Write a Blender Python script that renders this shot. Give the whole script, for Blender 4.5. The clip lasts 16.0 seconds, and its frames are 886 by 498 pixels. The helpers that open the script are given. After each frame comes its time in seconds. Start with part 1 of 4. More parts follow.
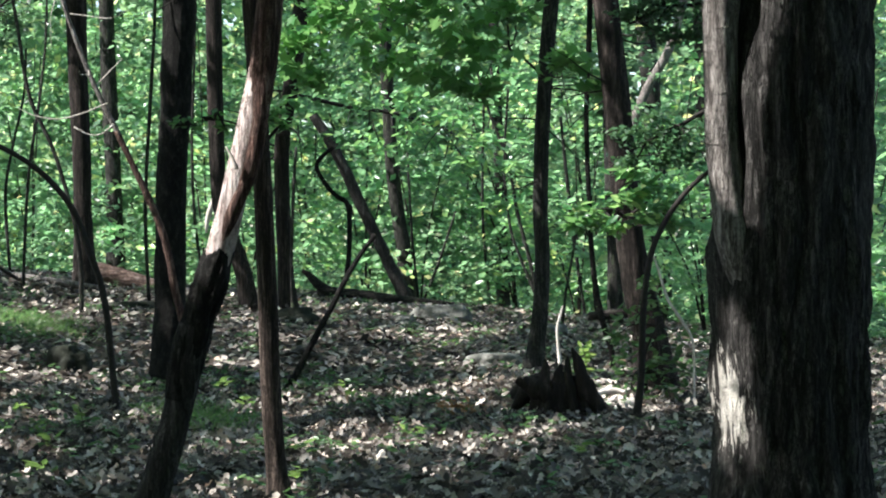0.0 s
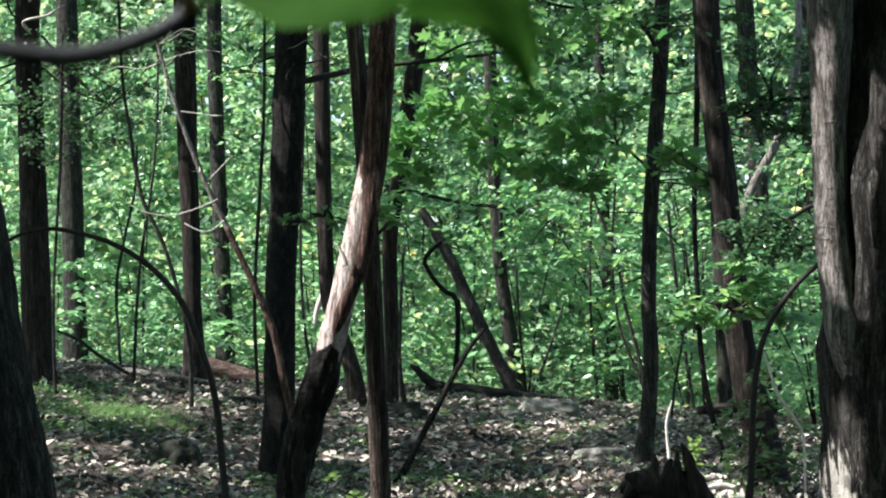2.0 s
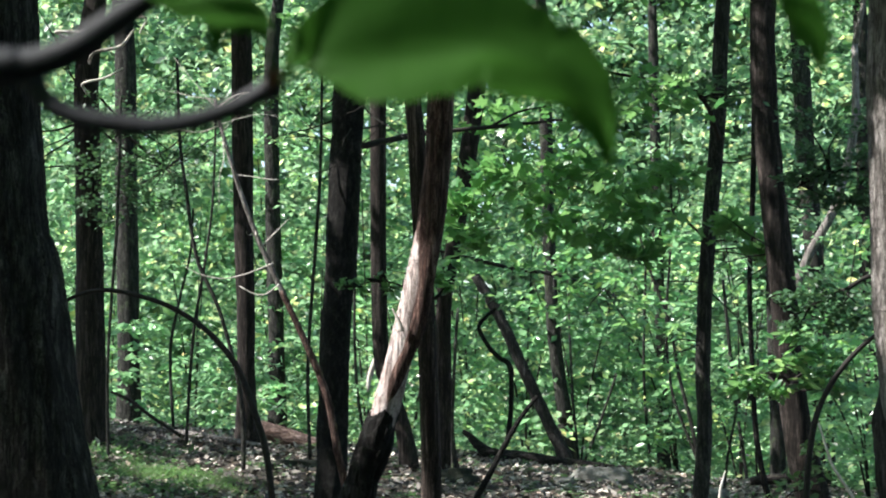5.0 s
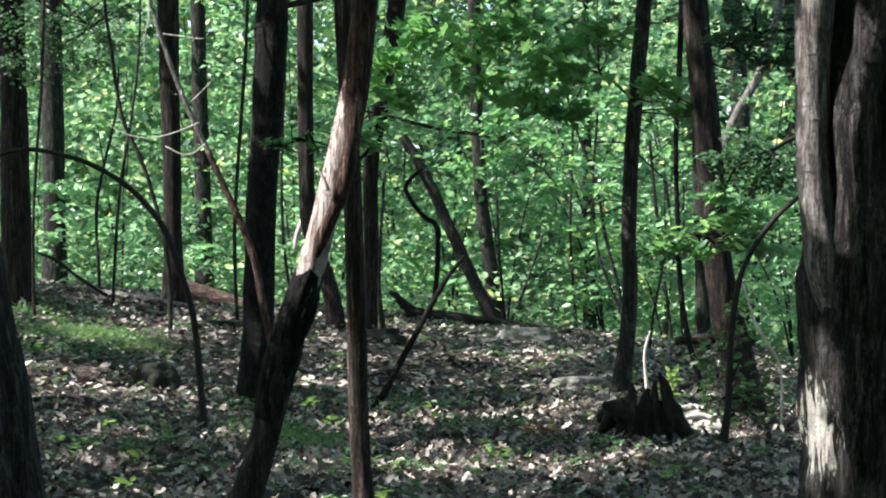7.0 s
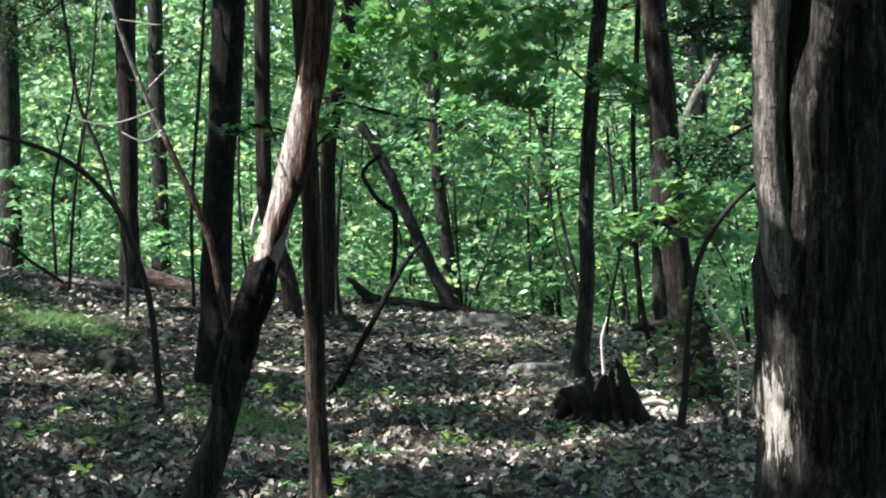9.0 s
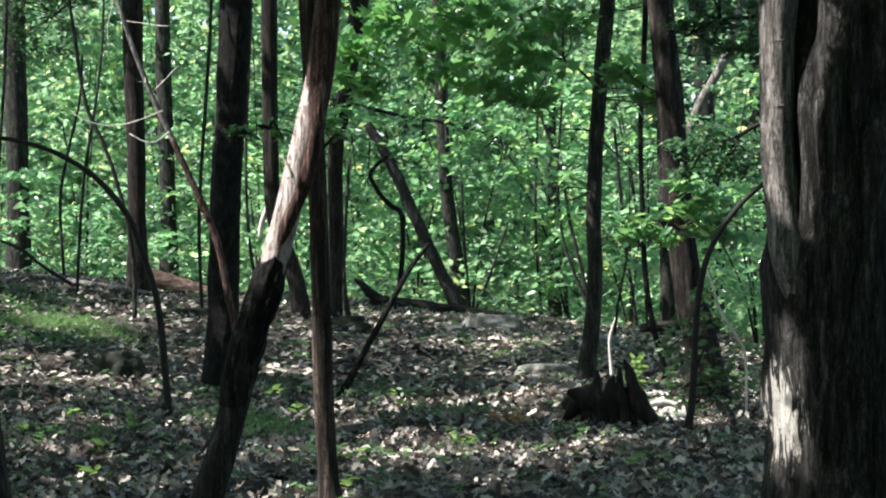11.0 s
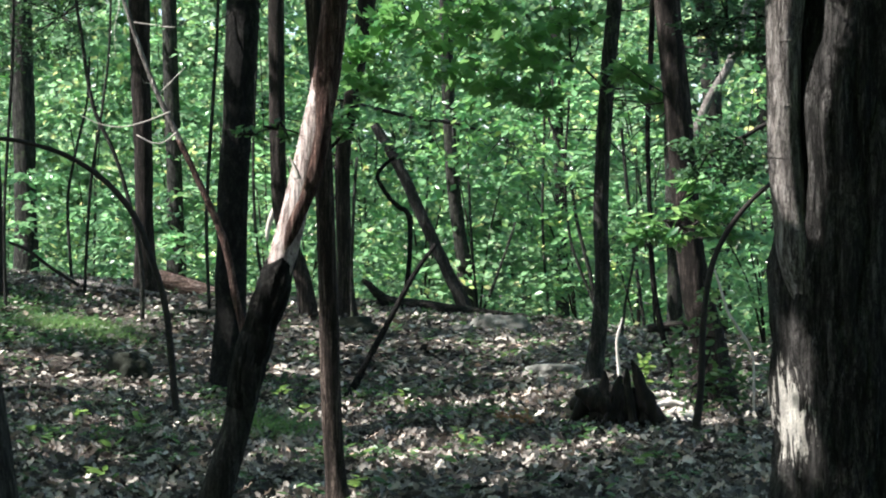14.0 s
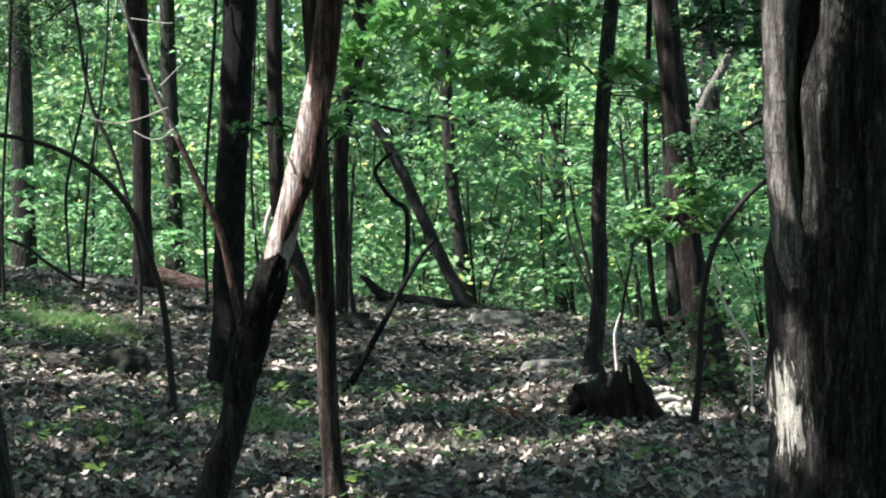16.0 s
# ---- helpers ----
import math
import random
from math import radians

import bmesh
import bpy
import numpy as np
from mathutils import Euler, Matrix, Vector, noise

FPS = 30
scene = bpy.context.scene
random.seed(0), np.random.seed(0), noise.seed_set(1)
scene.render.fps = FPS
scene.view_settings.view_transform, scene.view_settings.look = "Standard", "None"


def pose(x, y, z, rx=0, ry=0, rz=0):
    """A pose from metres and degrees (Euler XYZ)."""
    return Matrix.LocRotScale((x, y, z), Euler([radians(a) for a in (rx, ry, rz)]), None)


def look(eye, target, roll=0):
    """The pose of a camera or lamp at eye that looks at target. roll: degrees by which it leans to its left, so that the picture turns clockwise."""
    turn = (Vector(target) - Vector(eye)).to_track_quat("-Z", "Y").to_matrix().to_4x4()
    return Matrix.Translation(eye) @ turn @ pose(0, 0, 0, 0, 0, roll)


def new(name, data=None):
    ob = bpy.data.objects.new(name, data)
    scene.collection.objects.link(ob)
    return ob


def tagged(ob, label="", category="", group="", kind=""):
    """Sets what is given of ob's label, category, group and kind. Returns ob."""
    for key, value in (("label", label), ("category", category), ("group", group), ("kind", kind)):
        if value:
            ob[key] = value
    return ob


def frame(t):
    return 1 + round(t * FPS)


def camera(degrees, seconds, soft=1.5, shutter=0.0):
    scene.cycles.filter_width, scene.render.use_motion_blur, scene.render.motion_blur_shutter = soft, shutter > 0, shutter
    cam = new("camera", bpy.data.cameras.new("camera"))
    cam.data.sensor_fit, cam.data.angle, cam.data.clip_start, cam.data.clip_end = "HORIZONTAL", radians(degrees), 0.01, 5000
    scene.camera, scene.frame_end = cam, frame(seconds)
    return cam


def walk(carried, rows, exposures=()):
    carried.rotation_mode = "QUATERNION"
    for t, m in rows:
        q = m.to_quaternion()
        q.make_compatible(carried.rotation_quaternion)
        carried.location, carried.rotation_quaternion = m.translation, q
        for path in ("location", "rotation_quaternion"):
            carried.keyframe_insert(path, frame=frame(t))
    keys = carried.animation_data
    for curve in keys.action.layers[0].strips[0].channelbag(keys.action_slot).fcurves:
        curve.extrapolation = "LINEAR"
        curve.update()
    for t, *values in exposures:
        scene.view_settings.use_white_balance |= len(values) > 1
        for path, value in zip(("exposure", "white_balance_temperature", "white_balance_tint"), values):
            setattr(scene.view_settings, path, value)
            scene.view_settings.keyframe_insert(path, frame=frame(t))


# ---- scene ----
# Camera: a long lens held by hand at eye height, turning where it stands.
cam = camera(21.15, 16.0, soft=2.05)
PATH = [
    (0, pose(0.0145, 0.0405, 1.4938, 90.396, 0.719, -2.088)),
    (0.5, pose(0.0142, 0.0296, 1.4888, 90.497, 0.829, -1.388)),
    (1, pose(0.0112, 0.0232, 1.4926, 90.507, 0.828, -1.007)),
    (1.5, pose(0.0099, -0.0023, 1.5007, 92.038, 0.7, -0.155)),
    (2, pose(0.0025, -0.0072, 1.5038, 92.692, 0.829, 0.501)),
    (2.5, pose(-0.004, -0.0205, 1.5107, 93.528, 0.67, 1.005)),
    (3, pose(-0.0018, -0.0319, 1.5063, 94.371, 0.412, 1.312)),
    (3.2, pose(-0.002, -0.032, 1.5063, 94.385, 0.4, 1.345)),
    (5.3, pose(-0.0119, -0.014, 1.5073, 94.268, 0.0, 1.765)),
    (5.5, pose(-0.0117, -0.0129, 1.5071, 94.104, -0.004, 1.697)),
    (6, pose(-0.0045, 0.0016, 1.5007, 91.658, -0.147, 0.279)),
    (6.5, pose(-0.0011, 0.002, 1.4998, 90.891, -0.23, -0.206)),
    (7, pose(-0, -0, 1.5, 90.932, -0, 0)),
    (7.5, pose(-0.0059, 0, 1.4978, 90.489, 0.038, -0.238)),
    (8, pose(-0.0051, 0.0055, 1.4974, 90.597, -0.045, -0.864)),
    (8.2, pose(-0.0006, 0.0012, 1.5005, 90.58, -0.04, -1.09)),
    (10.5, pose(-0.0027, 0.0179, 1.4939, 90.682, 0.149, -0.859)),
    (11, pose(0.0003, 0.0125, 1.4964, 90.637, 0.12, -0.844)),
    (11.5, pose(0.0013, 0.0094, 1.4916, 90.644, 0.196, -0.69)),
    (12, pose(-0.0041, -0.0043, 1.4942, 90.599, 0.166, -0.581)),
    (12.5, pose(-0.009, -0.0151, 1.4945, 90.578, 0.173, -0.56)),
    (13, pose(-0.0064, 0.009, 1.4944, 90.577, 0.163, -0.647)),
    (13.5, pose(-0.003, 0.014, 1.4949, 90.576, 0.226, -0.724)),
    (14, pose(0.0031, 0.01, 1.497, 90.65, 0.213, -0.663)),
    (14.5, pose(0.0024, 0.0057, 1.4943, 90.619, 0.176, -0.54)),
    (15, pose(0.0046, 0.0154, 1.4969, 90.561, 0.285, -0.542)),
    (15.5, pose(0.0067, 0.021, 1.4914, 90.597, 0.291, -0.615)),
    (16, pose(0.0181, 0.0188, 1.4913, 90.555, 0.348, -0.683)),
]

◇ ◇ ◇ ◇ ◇

Exercise requirements: Find every line with "curve" in the listing and state how many there are, nothing else.

Correct answer: 3